Mustafa Tameez, in a February 14, 2014 story in the Houston Chronicle, has a lot of fun at what he thinks is the Tea Party’s expense. Rep. Steve Stockman, a Republican, is abandoning his safe House seat for a quixotic primary assault against Sen. John Cornyn, the Republican senior senator from Texas. That leaves his district, which includes a great many NASA workers, up for grabs. This is where the fun starts.
“It’s almost a given that with the demographic patterns at play and the district’s voter profile, that whoever wins the Republican primary will win the general election in November. Essentially, whoever wins the Republican primary is going to be tasked with advocating for NASA.
“Did you hear that Tea Party voters? Whoever wins the Republican primary will need to represent NASA and that means fighting for the programs, and yes, spending, that sustain it.
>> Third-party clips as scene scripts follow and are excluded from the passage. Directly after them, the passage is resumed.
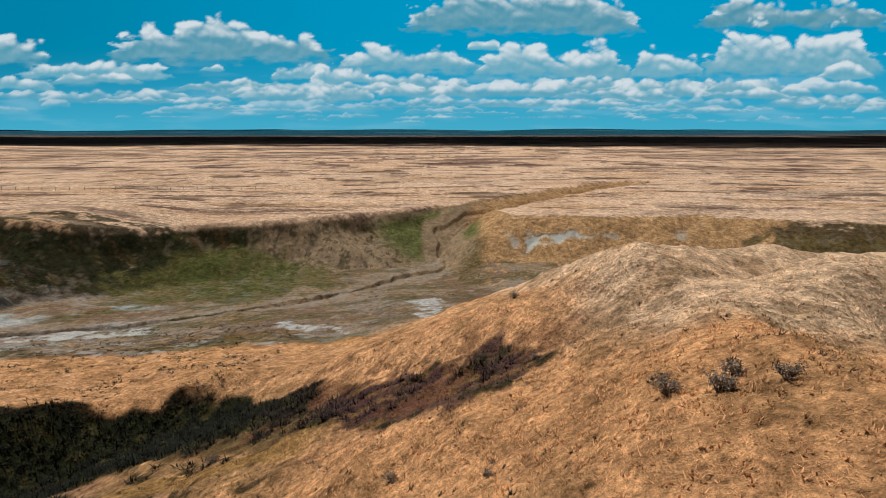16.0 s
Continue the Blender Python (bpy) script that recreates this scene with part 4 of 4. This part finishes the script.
def sky_backdrop():
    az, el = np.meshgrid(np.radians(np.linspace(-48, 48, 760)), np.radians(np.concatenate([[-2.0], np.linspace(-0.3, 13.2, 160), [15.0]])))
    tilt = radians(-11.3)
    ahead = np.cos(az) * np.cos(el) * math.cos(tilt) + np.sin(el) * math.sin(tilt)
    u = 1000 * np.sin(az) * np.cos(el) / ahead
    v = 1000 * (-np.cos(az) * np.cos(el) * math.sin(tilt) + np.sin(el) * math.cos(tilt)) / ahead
    up = np.clip((v - 198) / 210, 0, 1)[..., None]
    low, high = np.array([0.07, 0.40, 0.55]), np.array([0.0, 0.30, 0.51])
    sky_tint = (low * (1 - up) ** 2.2 + high * (1 - (1 - up) ** 2.2)) * (1 - 0.28 * step(100, -750, u) * step(200, 330, v))[..., None]
    rng = np.random.default_rng(3)
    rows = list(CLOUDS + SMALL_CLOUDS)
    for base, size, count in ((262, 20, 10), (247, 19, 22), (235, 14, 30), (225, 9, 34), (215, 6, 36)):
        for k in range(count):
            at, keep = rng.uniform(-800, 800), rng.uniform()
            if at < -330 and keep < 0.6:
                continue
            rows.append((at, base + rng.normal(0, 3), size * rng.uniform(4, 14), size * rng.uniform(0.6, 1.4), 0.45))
    rows.sort(key=lambda r: r[1])
    def puffs(a, b):
        return 0.62 * np.abs(perlin(a / 52 + 0.3, b / 36)) + 0.26 * np.abs(perlin(a / 22 + 4.1, b / 17 - 4.1)) + 0.09 * np.abs(perlin(a / 9 + 7.7, b / 7.5)) + 0.03 * np.abs(perlin(a / 4, b / 3.5 + 2))
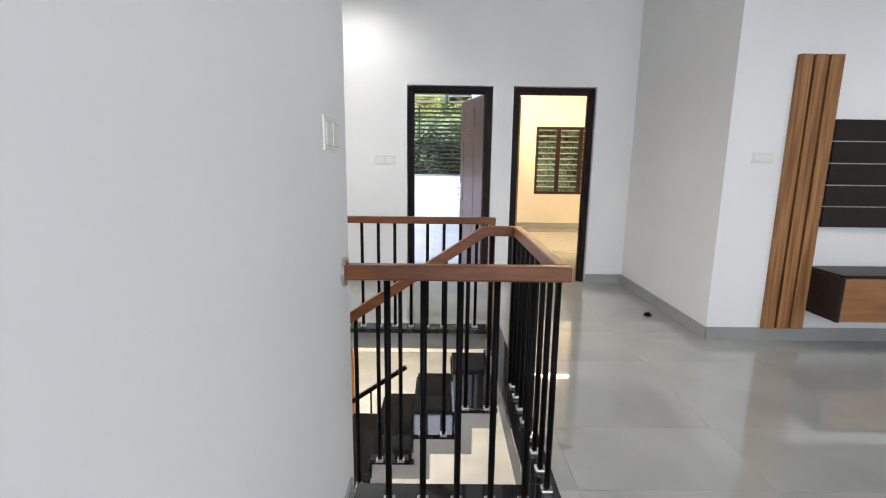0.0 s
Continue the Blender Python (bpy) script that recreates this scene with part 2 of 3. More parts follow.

“This will put the more fiscally adamant members of the Tea Party wing of Republican primary voters in the uncomfortable position of having to cut their own throats – or those of their neighbors – to maintain the ideological purity of their fiscal positions. In other words, you can’t whole-heartedly condemn government spending when a large chunk of your district is dependent on it for survival.”
Tameez, like a lot of liberal writers, suffers from a stereotype of the Tea Party. When they are not being racist/sexist/homophobic, they are hell bent on cutting government spending indiscriminately. However, most Tea Party people have a more nuanced view of government spending. There is a lot of waste, fraud, and abuse in the federal budget that needs expunging. But there is some spending, like the military and law enforcement, which are good things.
Whether the Tea Party considers NASA part of that needed spending depends on who one asks. There is a small group calling itself “Tea Party in Space” that wants to end a lot of NASA’s programs, like the Space Launch System, and use the space agency as a conduit for subsidies for private commercial companies.
On the other hand, a lot of Tea Party supporters, especially in states like Texas and Florida, support NASA space exploration. Indeed when President Obama cancelled the Constellation space exploration program. Tea Party people were out in force to protest the move, in both Texas and in Florida. Add to that the ultimate Tea Party politician, Sen. Ted Cruz, R-Texas is a warm supporter of both NASA and commercial space endeavors.
Thus, for most of the Tea Party, there is no contradiction between a small government and a robust space program. Indeed, spending money on wasteful programs means that it is not available for things like exploring the high frontier of space.